Yo ardía con la llama de Voltaire; me tratabas con la elegancia de Darío. Traía la inspiración de un pálido Musset; te escapabas como lo hacía su Lucía. El público te buscaba por doquier; te entretenías con ficciones de papel y no llegabas a verme entre las aguas que de a poco te envolvían. Yo, procuraba alcanzarte cual relato con un fondo de agua. No había un atisbo de melancolía en tu boca que dulcemente me daba su cálida despedida.
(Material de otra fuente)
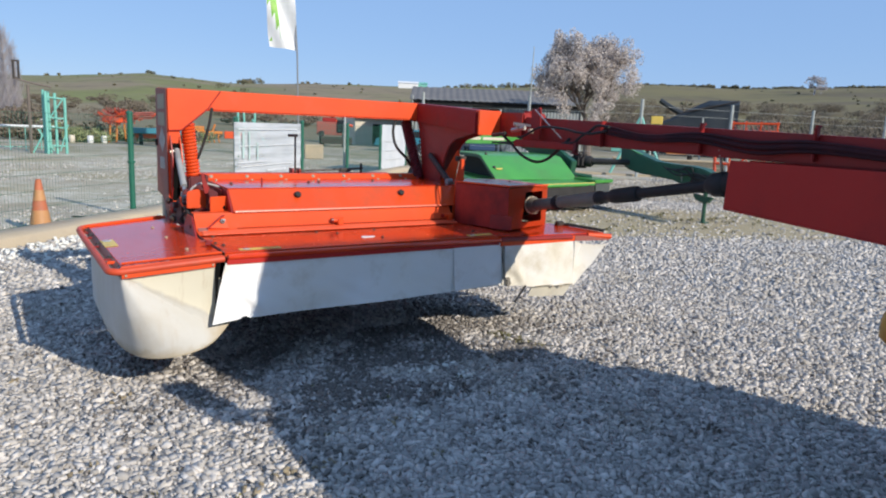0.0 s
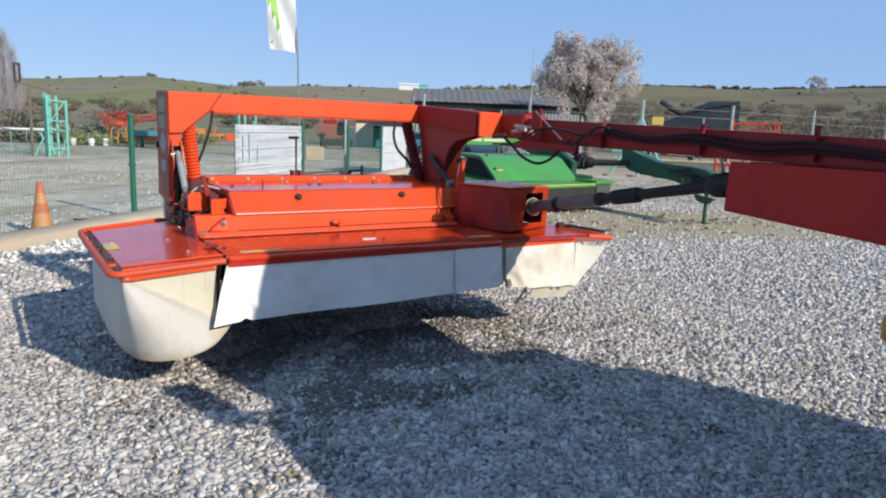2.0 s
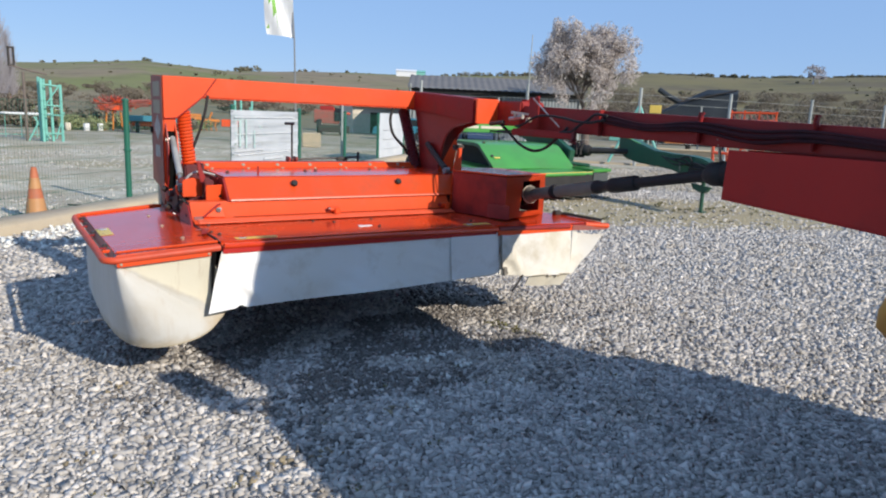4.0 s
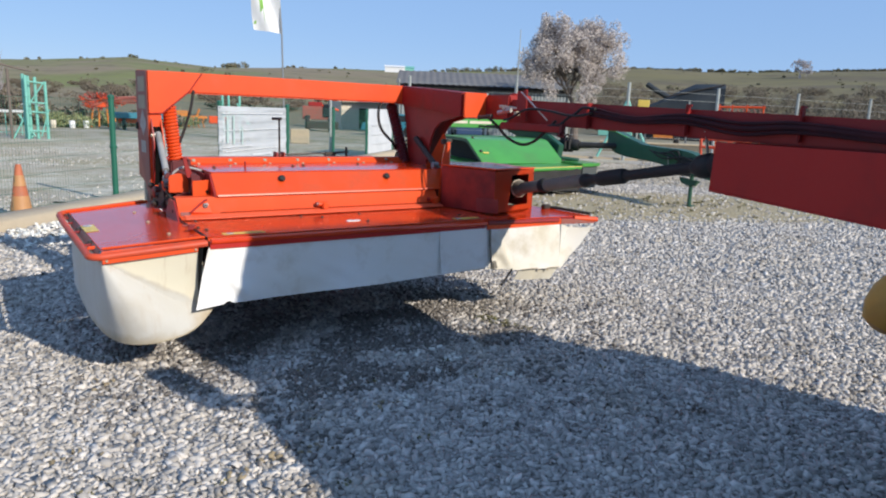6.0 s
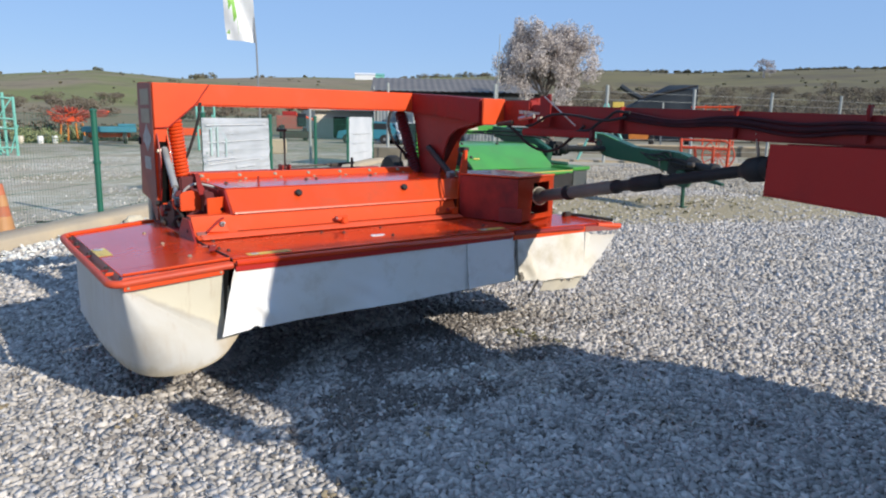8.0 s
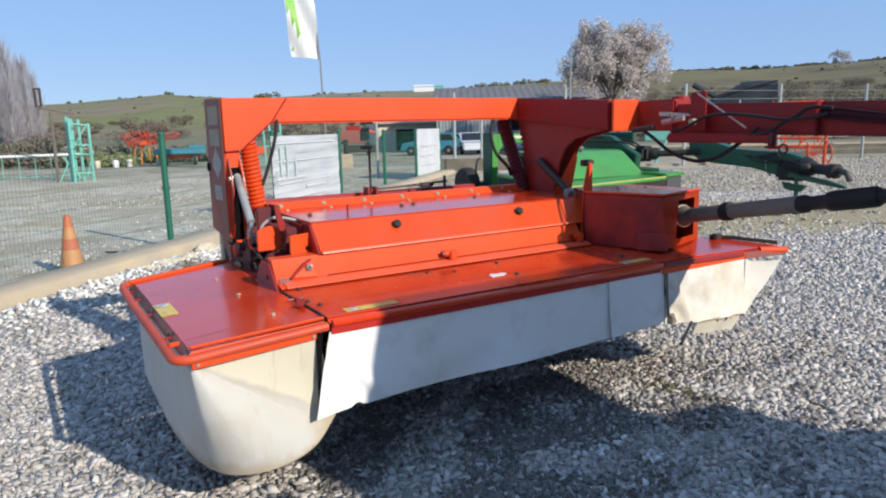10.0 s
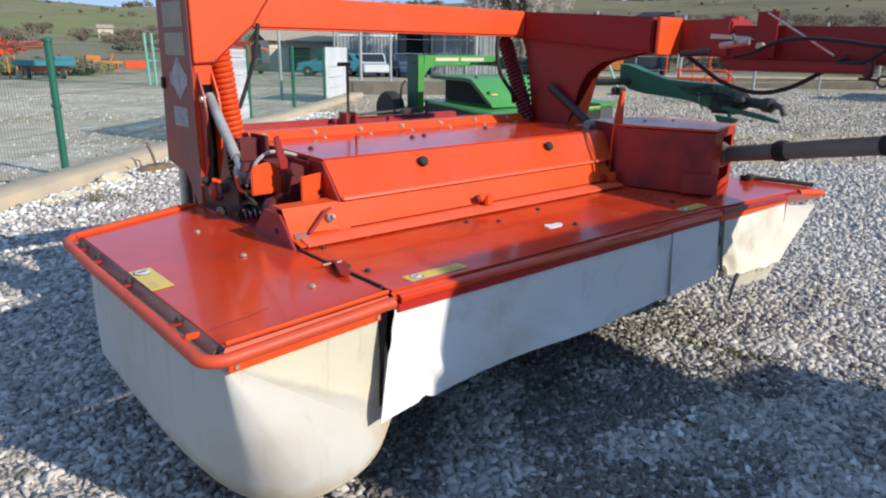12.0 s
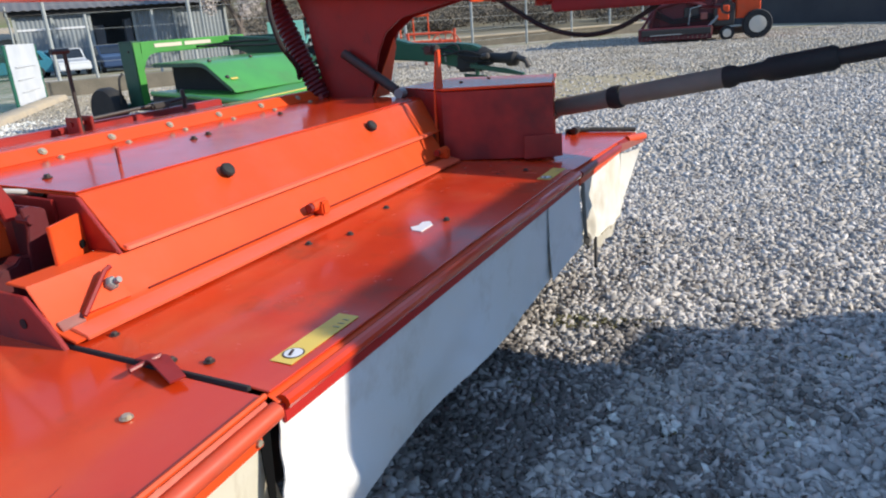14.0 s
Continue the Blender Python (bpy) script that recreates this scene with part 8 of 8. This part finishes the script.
def in_yard(x, y):
    sandy = ((x - 10.5) * 0.93 - (y - 8.0) * 0.36) ** 2 / 6.2 ** 2 + ((x - 10.5) * 0.36 + (y - 8.0) * 0.93) ** 2 / 2.1 ** 2
    keep = np.random.default_rng(len(x)).uniform(0, 1, len(x))
    return ((y - x) * 0.7071 < 6.18) & ((sandy > 0.9) | (keep < 0.10 + 0.4 * np.clip(sandy - 0.3, 0, 1)))



near_zone = lambda x, y: (x > -1.4) & (x < 6.0) & (y > 0.9) & (y < 6.6)
scatter_stones("gravel", np.concatenate([
    spread(-1.4, 6.0, 0.9, 6.6, 0.0243, 0.0075, 0.0195, lambda x, y: in_yard(x, y), 1),
    spread(-4, 14, 0.0, 18, 0.048, 0.011, 0.025, lambda x, y: in_yard(x, y) & ~near_zone(x, y) & (x + y < 24), 2),
    spread(-6, 14, -2.5, 6.6, 0.085, 0.014, 0.03, lambda x, y: in_yard(x, y) & ((y < 0) | (x < -4)), 6),
]), "pale grey crushed limestone chips covering the yard")
scatter_stones("dusty_gravel", np.concatenate([
    spread(14, 26, 0.0, 22, 0.085, 0.016, 0.031, lambda x, y: in_yard(x, y) & (x + y < 36), 3),
    spread(18, 36, -2, 18, 0.14, 0.018, 0.034, lambda x, y: in_yard(x, y) & (x + y >= 36 - 0.01 * x) & (x + y < 47) & (y < x - 3), 7),
    spread(26, 34, -4, 10, 0.12, 0.017, 0.033, lambda x, y: in_yard(x, y) & (x + y < 36), 8),
    spread(4, 14, 10, 22, 0.10, 0.013, 0.027, lambda x, y: in_yard(x, y) & (x + y >= 24) & (x + y < 36), 4),
]), "dusty tan-grey gravel at the far side of the yard", DUSTY_STONE)
pale = []
rng = np.random.default_rng(12)
for x, y, n, spread_x in ((2.25, 3.63, 12, 0.09), (2.32, 3.42, 9, 0.05), (2.49, 3.05, 8, 0.05), (1.77, 3.06, 8, 0.05), (2.05, 3.3, 3, 0.05)):
    for k in range(n):
        pale.append((x + rng.normal(0, spread_x), y + rng.normal(0, 0.03), rng.uniform(0.007, 0.015)))
for k in range(1500):
    q = fence_point(rng.uniform(-6, 9), -0.55 - abs(rng.normal(0, 0.4)))
    pale.append((q.x, q.y, rng.uniform(0.011, 0.028)))
pale = np.array(pale)
ob = scatter_stones("white_stones", pale, "scattered white stones and rubble on the ground", PALE_STONE)
ob.location.z = 0.012
rubble = []
for k in range(16000):
    q = fence_point(rng.uniform(-9, 15), 0.1 + rng.uniform(0, 1) ** 1.3 * 10)
    if noise.noise((q.x * 0.45, q.y * 0.45, 4)) > rng.uniform(-0.3, 0.25):
        rubble.append((q.x, q.y, rng.uniform(0.008, 0.022)))
scatter_stones("rubble", np.array(rubble), "thin scatter of rubble over the packed earth")
clods = [(x + rng.normal(0, 0.05), y + rng.normal(0, 0.035), rng.uniform(0.006, 0.013)) for x, y in ((0.97, 2.84), (1.17, 2.78), (0.84, 2.75), (0.21, 3.22), (0.45, 3.99), (1.68, 3.05), (0.0, 4.5)) for k in range(7)]
ob = scatter_stones("brown_clods", np.array(clods), "brown clods of earth and dead leaves on the gravel", CLOD)
ob.location.z = 0.012
crumbs = []
for k in range(15000):
    x, y = rng.normal(2.1, 0.75), rng.normal(4.1, 0.62)
    if noise.noise((x * 2.2, y * 2.2, 9)) > rng.uniform(-0.15, 0.3):
        crumbs.append((x, y, rng.uniform(0.006, 0.015)))
ob = scatter_stones("soil_crumbs", np.array(crumbs), "dark brown crumbs of soil fallen over the gravel", SOIL)
ob.location.z = 0.008
cen = [(x + rng.normal(0, 0.045), y + rng.normal(0, 0.03), 0.03, 0.03) for x, y in ((2.235, 3.26), (2.75, 3.51), (1.93, 3.22), (3.03, 2.2)) for k in range(4)]
v, f = leaf_cloud(cen, 12, 0.010, rng, 0.5)
tagged(new("dead_tufts", cloud_mesh("dead_tufts", v, f, BARK)), "small dark tufts of dead weed on the gravel", "weeds", kind="stuff")
cen = [(10.5 + rng.normal(0, 2.0), 8.0 + rng.normal(0, 0.6), 0.015, 0.06) for k in range(70)]
v, f = leaf_cloud(cen, 10, 0.02, rng, 0.4)
tagged(new("weeds", cloud_mesh("weeds", v, f, WEED)), "thin dry weeds on the sandy strip", "weeds", kind="stuff")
Con la mirada llena de preguntas: ¿cómo iba a decirte que me dolías justo ahí donde menos pertenecías? En medio de un parque lloraba simulando que te sonreía. Me mirabas y te sonrojabas. Adiviné que nunca te gustó ese espectáculo de cafés y tertulias. Estabas buscando comodidad y terminaste por incomodarme la vida. La diste vuelta como la página de cualquier libro. Te entusiasmaste con el contenido, pero en verdad no te llenaba mi literatura. Eras de autores nihilistas, de los oscuros, de los malditos. De los que poco se les entiende porque escriben para sí mismos. Como a vos que te encantaba verte sonreír mientras charlabas conmigo. Esos impulsos de ferviente insipidez ante la página en blanco que rellenabas con un estilo agudo y disimulado. Como cuando me besaste y tu boca sabía a desahuciadas lilas. Esas vanidosas flores arrancadas a su suerte que terminan muriendo en un color violáceo y desteñido. Se me helaron los labios con el rubor de tus mejillas. Se congelaron mis huesos con tu voluptuosa cintura. Toda aquella aglomeración de imágenes vírgenes me arrojaban hacía un abismo que dentro mío terminaba por derramarse en vos. Y no me dejabas salir. Nunca me dejaste salir de vos. Me atrapaste y cuando quise pedir auxilio me dijiste que siempre estuve fuera. Que siempre fui yo el de la hermenéutica equívoca, el de las metáforas sinsentido, el del barroco absurdo y disonante, el romántico empedernido, el errante rapsoda de falsos mitos.
Me alejé sin mediar palabra. Me volví a la lira. Me volví a mi ritmo. Me volví a mi vida.